Photo courtesy of The Surf Lodge
Chef Shaun Hergatt has arrived at The Surf Lodge—and he’s not here to party. This Michelin-starred and James Beard Award-nominated chef, himself an Australia native, brings a new culinary gravitas to the ever-popular Montauk destination.
Hergatt was the force behind SHO Shaun Hergatt, the New York City restaurant that opened in 2009, received two Michelin stars, and landed him a Best New Chef award from New York Magazine. Imported out East, Hergatt’s sensibility treads the delicate line between simple, casual cuisine and complex, thoughtful flavor.
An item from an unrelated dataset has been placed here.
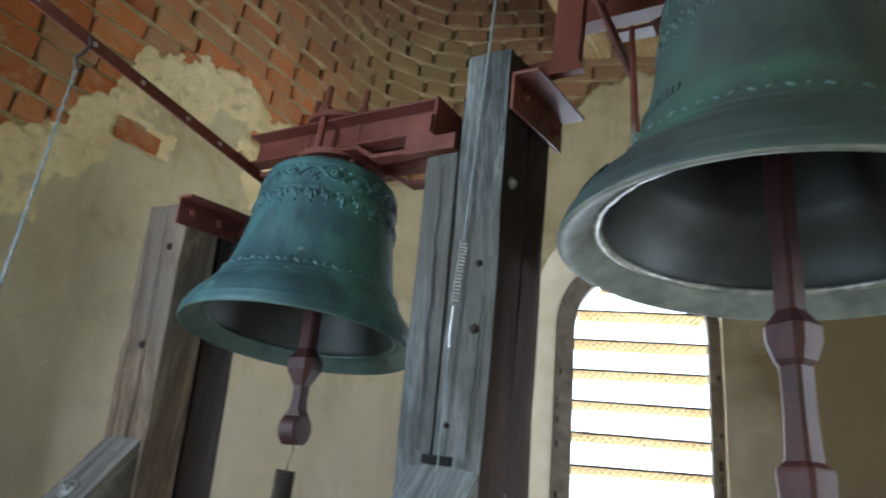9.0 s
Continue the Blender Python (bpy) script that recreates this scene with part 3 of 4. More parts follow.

On a recent night, I had dinner under twinkling Edison bulbs. I arrived on taco night, so the menu wasn’t the full menu. What regular diners will find, though, is a dedicated raw bar, featuring oysters on the half shell; local fluke crudo with yuzu, jalapeño, and cilantro; a yellowfin tuna poké with a sesame-soy dressing and wasabi roe; and a massive seafood tower boasting the riches of the sea. Appetizers embrace healthfulness. Consider a take on hummus, for instance: sundried tomatoes, grilled pita, seasonal vegetables, and olives. Yes, there is the requisite nod to burrata, but there is also a substantial appetizer of grilled shrimp, served with avocado, cucumber, and pea tendrils.

Chef Shaun Hergatt • Photo by Daniel Krieger
On the entrée side, there are pan-seared diver scallops with saffron cous-cous and a truffle-mushroom ravioli. Vegetarians can opt, too, for a cauliflower steak, roasted and then smothered with a coconut green curry and served over quinoa.
An appeal to one’s lesser angels may land one in different territory, and by that I mean ribeye territory. Hergatt’s version is served bone-in, a hulking grilled piece of meat, basted with rosemary and served with pearl onions, romesco sauce, and French fries. Make it a surf-and-turf kind of evening by adding on the Asian-inflected whole lobster, which arrives bathed in red chili, coconut milk, and basil.